I think this demonstrates why this method has an error smaller than a Poisson distribution. However this obviously wouldn't solve all the problems with the method, such as:

1. What happens when q(3) is larger than the 2^n it is being subtracted from? From exploring this, I think that the outputs tend down towards -1 without ever reaching it, which would mean this isn't actually a problem, and that the first integer output from a level must be > 0. I haven't tried to write out a proof for this yet, but it should be easy to do.

2. Clearly if we are trying to exactly 'count' all integer outputs, then an error term of even 1 in a trillion is too high. Though if the proportions do tend to 1 in 2, 1 in 6 etc, it does at least help support a statistical argument that the Collatz conjecture is 'probably true'.

With regards to a proof, the thing that interested me about this method was that it can perhaps be used thus: we estimate how many levels we would need to test to be certain we can 'fill' a particular region of integers (

**and we allow sufficient room for error in this estimation**). Then we show that we can always double this estimate each time we double the region.
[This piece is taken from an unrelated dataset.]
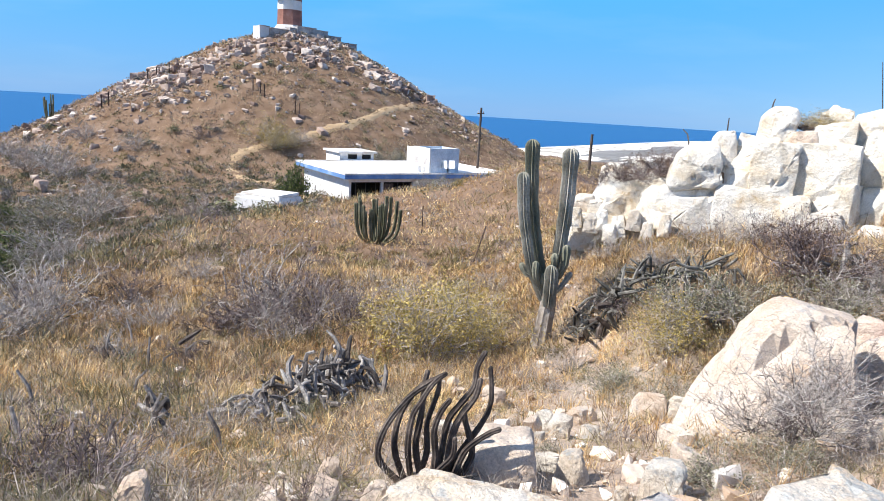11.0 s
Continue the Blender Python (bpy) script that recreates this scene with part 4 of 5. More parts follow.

That's what I mean by a 'pigeonhole' process - not to prove that we must output each individual integer, but to show that if we assume we don't and that we could search every level without filling some of the regions, that leads to a contradiction.
I'd like to talk more about that later, but for now I hope the attempted proof above gets us through the question of whether the estimates produced will tend towards a limit?